Wspominał, że na profilu jego portalu miał do czynienia z "ponad setką blokad w ciągu dwóch lat". - Ta czystka trwa od lat, wzmogła się od momentu fali uchodźców - stwierdził. Dalej wyjaśniał, skąd jego zdaniem bierze się taka polityka Facebooka.
- Wiadomo, kto tym zarządza. Rok temu robiłem śledztwo dotyczące Facebooka. Okazało się, że jest ta - słynna już teraz - czwórka z Dublina. Czterech Polaków, którzy siedzą tam i cenzurują te treści - mówił Otoka-Frąckiewicz.
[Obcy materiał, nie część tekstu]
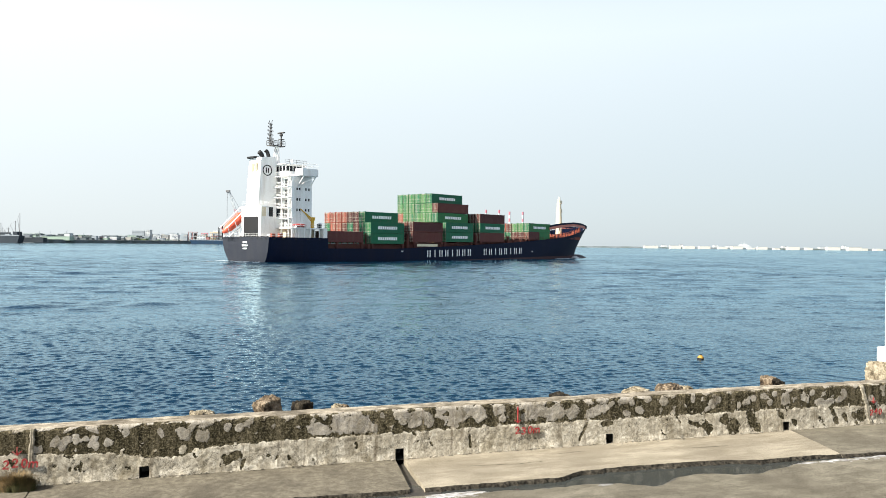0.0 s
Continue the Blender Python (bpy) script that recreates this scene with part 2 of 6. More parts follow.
# ---------------------------------------------------------------- sea
def sea_material():
    m, n, l, bsdf = nodes("sea_water")
    tc = n.new("ShaderNodeTexCoord")
    mp = n.new("ShaderNodeMapping")
    mp.inputs["Rotation"].default_value = (0, 0, radians(-16))
    mp.inputs["Scale"].default_value = (0.80, 1.25, 1.0)
    l.new(tc.outputs["Object"], mp.inputs[0])
    wide = tex_noise(n, l, tc.outputs["Object"], 0.035, 3, 0.5)
    # slopes of the ripples at three sizes, straight from noise
    total = None
    for scale, detail, size in ((3.2, 3, 0.82), (1.3, 3, 0.54), (0.35, 3, 0.30), (0.075, 4, 0.37)):
        t = tex_noise(n, l, mp.outputs[0], scale, detail, 0.55)
        sub = n.new("ShaderNodeVectorMath")
        sub.operation = "SUBTRACT"
        sub.inputs[1].default_value = (0.5, 0.5, 0.5)
        l.new(t.outputs["Color"], sub.inputs[0])
        mul = n.new("ShaderNodeVectorMath")
        mul.operation = "MULTIPLY"
        mul.inputs[1].default_value = (size * (0.5 if scale > 2 else 0.55), size, 0.0)
        l.new(sub.outputs[0], mul.inputs[0])
        if total is None:
            total = mul.outputs[0]
        else:
            add = n.new("ShaderNodeVectorMath")
            add.operation = "ADD"
            l.new(total, add.inputs[0])
            l.new(mul.outputs[0], add.inputs[1])
            total = add.outputs[0]
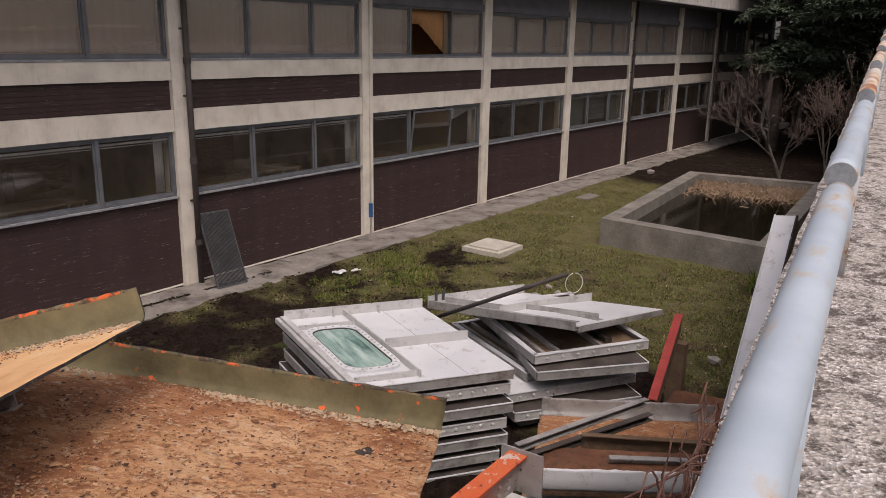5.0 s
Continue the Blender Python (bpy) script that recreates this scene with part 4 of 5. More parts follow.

- Ta czwórka z Dublina przyjeżdża do Polski na coś, co się nazywa "okrągły stół social media". Tam się spotkają z ludźmi z Razem, z tych partii lewicowych, bo to jest to środowisko związane z lewicą - twierdził. Jego zdaniem uczestnicy tych spotkań mogą "wybłagać" od szefostwa Facebooka konkretne działania. Stwierdził też, że "szef Facebooka" w regionie jest "na przykład związany z Razem".
Później podkreślił, że trzeba także "zwrócić uwagę na szerszą sytuację". - Facebook pochodzi z okolic Doliny Krzemowej w USA. W tamtych uniwersytetach wymyślono ideologię gender, tamte środowiska są mocno lewicowe, które w bardzo mocny sposób sprzedają swoją ideologię - oświadczył.
Ten fragment rozmowy zamieszczono na facebookowym profilu TVP Info, gdzie w żartobliwy sposób skomentowała go partia Razem i jeden z jej liderów, Adrian Zandberg. Oficjalny profil partii żartował, że to "potwierdzone info".